Our neighborhood was a good place to bring up children, with its little park, ball field and skating rink, lots of kids, and parents who cared about these kids, mine as well as their own. Some of my American friends sent their children to super schools and expensive universities, but when I observe the outcome, the education of my own children stacks up very well.

Crime occurs here but not the heart-stopping every-minute kind of crime, and poverty is present but with caring people to help. My husband liked his colleagues and enjoyed his teaching, unlike some of his graduate student buddies who loathed the universities they landed in. He would explain to these buddies that he could walk one way and be in the UNB forest and walk another way and be at the library.

For me personally, the great Edenic joy has been the literary and art scene. In the U.S., I thought that aspiring to be a writer was akin to wanting to be a rock star. When I arrived in New Brunswick, becoming a writer was not only possible but inevitable. My publishing five novels involved very little angst and a great deal of pleasure. Kent Thompson said that when he came to New Brunswick, he could do everything he had only dreamed of: publish his fiction, teach creative writing, edit a literary magazine, and participate in the founding of The Writers' Union of Canada. He led a lively, productive writers' group that for 16 years provided me with inspiration, creative energy, friends, and opportunities to participate in various literary projects.

Without any credentials, I was asked to write on the arts. New Brunswick is large enough to have a densely populated arts scene but small enough for me to comprehend it. I loved meeting the artists and craftspeople and watching them perform their miracles.
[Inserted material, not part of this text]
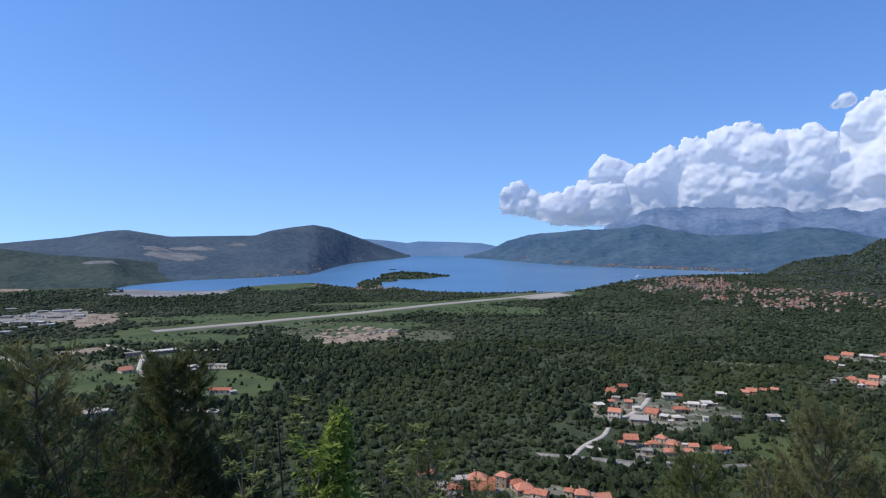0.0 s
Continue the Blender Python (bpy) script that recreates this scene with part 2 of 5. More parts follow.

This lively scene was here long before I came and hasn't died out. The University of New Brunswick still provides creative energy for young writers in the persons of Ross Leckie and Mark Jarman along with its writer-in-residence program. The Crafts School has metamorphosed into the College of Craft and Design with ties to other institutions. Saint John's art and literary scene is burgeoning as is Moncton's and Sackville's. Our provincial newspaper has had a dedicated arts section since 1993. How many small newspapers have one? When MP Andy Scott asked me to be on his arts advisory committee, he explained that the arts were an important part of his constituency.
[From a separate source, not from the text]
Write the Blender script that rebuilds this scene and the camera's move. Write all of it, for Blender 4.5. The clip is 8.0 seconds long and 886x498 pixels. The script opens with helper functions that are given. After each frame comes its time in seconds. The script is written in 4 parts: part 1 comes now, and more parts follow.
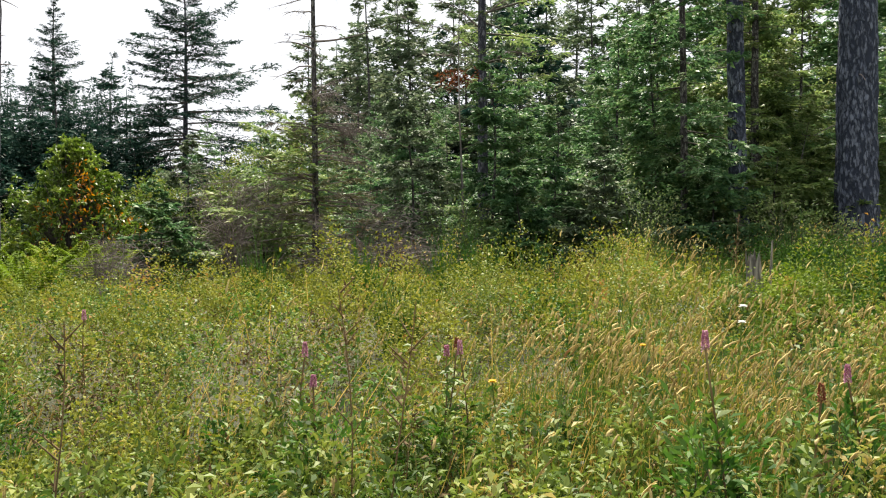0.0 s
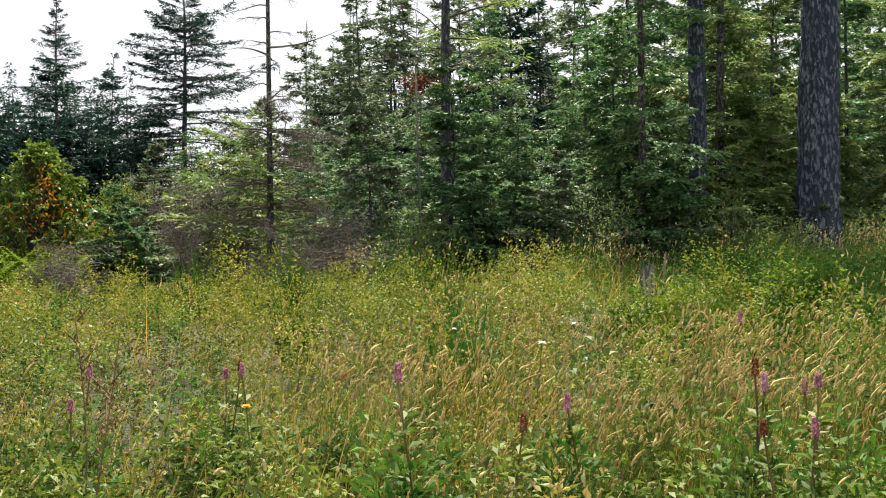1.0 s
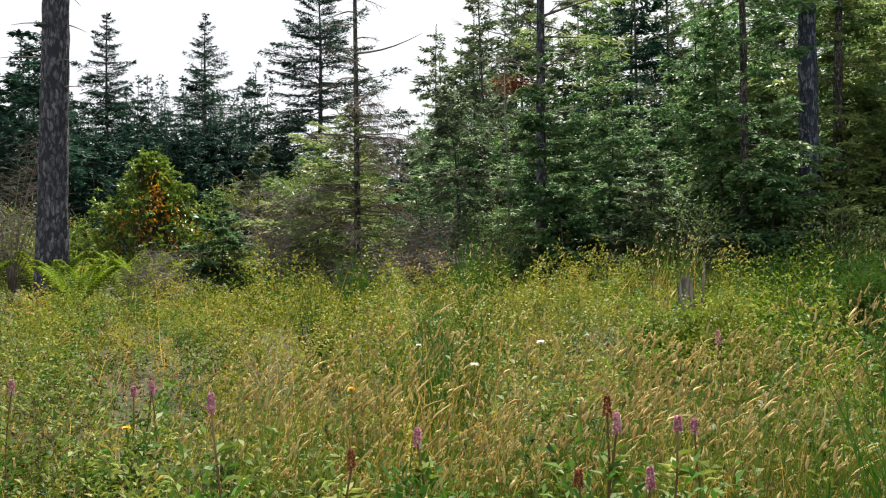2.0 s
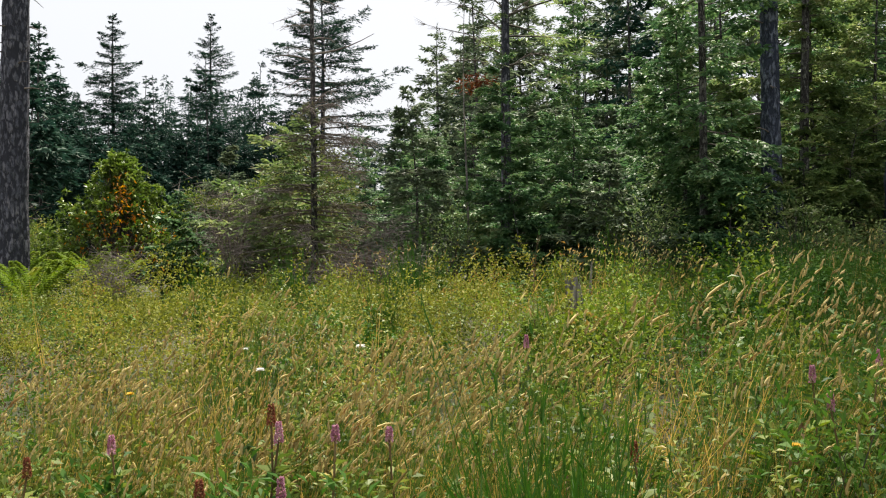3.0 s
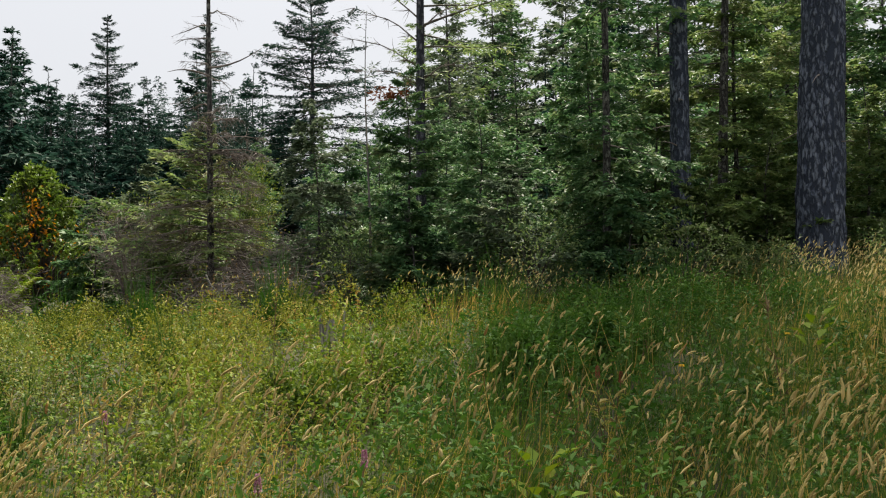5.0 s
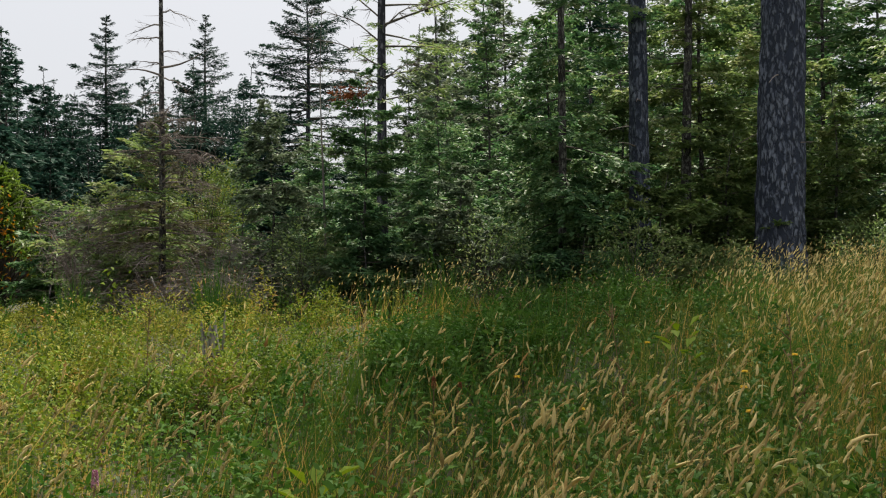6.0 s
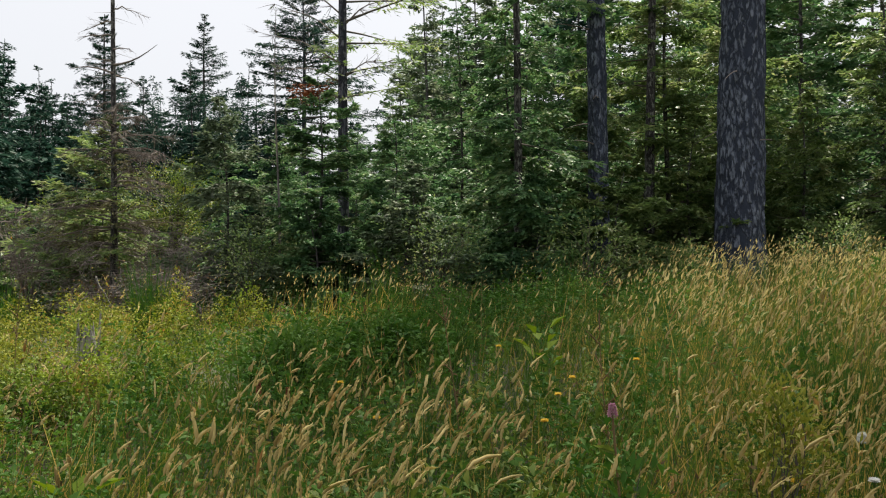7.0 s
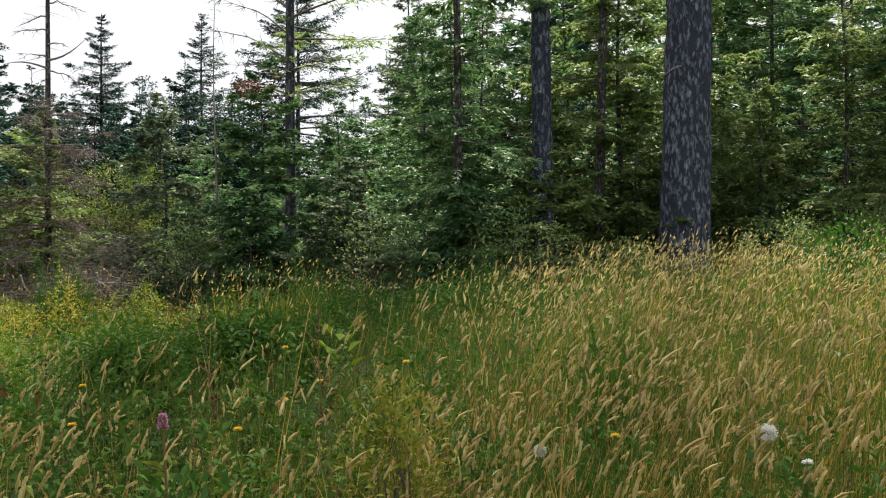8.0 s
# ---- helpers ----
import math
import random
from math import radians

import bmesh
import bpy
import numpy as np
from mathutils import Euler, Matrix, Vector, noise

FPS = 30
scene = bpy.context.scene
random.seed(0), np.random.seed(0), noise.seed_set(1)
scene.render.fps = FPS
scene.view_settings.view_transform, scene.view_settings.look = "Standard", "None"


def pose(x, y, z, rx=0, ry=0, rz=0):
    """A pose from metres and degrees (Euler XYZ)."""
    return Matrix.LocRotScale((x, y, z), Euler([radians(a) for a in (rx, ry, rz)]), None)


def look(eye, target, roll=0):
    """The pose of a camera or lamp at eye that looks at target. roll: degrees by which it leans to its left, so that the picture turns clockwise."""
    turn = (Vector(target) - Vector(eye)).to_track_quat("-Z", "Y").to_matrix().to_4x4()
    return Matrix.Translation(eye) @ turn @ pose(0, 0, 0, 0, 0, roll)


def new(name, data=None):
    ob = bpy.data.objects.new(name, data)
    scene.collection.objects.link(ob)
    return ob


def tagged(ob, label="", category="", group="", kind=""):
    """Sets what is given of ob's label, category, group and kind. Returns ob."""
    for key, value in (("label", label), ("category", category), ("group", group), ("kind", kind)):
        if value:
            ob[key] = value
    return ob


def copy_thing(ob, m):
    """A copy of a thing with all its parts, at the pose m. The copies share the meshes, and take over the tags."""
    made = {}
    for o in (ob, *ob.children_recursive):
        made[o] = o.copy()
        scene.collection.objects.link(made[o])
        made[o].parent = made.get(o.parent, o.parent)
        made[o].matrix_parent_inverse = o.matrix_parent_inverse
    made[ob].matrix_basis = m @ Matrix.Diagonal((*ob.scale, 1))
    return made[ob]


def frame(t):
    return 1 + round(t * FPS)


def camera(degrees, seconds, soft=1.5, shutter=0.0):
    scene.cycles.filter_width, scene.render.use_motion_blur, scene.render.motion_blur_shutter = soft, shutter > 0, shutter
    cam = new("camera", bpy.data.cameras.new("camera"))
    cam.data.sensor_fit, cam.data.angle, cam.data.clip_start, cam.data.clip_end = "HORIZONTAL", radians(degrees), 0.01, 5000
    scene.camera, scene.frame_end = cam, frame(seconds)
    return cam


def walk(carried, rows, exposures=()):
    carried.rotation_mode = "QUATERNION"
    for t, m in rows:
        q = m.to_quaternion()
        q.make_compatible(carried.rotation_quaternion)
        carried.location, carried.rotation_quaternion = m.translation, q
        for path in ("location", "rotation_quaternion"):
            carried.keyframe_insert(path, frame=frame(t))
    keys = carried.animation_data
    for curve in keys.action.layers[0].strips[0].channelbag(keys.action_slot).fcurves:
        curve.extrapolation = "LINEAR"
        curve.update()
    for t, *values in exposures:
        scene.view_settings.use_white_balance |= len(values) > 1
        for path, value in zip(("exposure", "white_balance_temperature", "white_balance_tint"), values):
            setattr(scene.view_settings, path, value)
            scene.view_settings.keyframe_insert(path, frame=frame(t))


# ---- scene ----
cam = camera(52.1, 8.0, 1.15)
PATH = [
    (0, (-0.294, -0.870, 1.936), (-0.222, 2.128, 1.987), -0.7),
    (0.5, (0.317, -0.924, 2.008), (0.386, 2.076, 2.056), -0.7),
    (1, (0.933, -0.960, 2.058), (0.969, 2.038, 2.104), -0.7),
    (1.2, (1.182, -0.938, 2.062), (1.109, 2.061, 2.114), -0.6),
    (2.3, (2.502, -0.512, 2.150), (2.032, 2.451, 2.202), -0.7),
    (2.5, (2.752, -0.473, 2.143), (2.280, 2.490, 2.198), -0.7),
    (3, (3.384, -0.386, 2.150), (2.901, 2.575, 2.199), -0.7),
    (3.5, (4.018, -0.225, 2.271), (3.524, 2.733, 2.317), -0.7),
    (4, (4.622, -0.026, 2.403), (4.116, 2.931, 2.446), -0.7),
    (4.5, (5.226, 0.165, 2.493), (4.707, 3.120, 2.534), -0.7),
    (6, (6.870, 0.802, 2.567), (6.315, 3.752, 2.609), -0.6),
    (6.5, (7.380, 1.008, 2.571), (6.815, 3.954, 2.612), -0.5),
    (7, (7.914, 1.264, 2.559), (7.335, 4.208, 2.599), -0.6),
    (7.5, (8.556, 1.572, 2.522), (7.962, 4.512, 2.565), -0.5),
    (8, (9.236, 1.917, 2.514), (8.630, 4.856, 2.556), -0.5),
]
walk(cam, [(t, look(eye, target, roll)) for t, eye, target, roll in PATH], [(0.0, 1.2), (2.0, 1.05), (4.5, 0.76), (6.3, 0.66), (7.0, 0.84), (8.0, 1.1)])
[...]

We have a lively performance scene with The Playhouse, the Imperial, the Capitol, and lots of amateur theatre as well as professional concerts. UNB's library has been one of my great joys, large enough to provide for my wants but small enough not to demand I go through many hoops.

The arts are vigorously pursued here but in a humane, manageable way: the Tao rather than the Maelstrom. We have not now, nor have we ever had, one towering artistic presence. I have been watching Simon Shama's The Power of Art. The logo is in blood red for good reason; the eight artists Shama portrays, at least as he sees them, painted violently, either because that was the way they lived or that was the way they saw the world. They dominate the history of art. Our best creators will probably only be footnotes in that history. It's the price we pay for living in a peaceful place, in a relatively peaceful age. You've seen the T-shirt with the curse: "May you live in interesting times." I consider myself blessed to have lived most of my life in commonplace times in a serene spot, "a spot that's known to God alone." I remember the terror I felt during the FLQ crisis. That turned out to be only an eddy, but I could feel in my gut how it would be for me and my family if it had turned into a maelstrom.

Most artists, and I am one of them, feel obligated to carry on their creating, hoping to do their part in insuring that these civilizing arts continue, helping to maintain the possibility that another artist coming after them can also catch a glimpse of her Eden gene.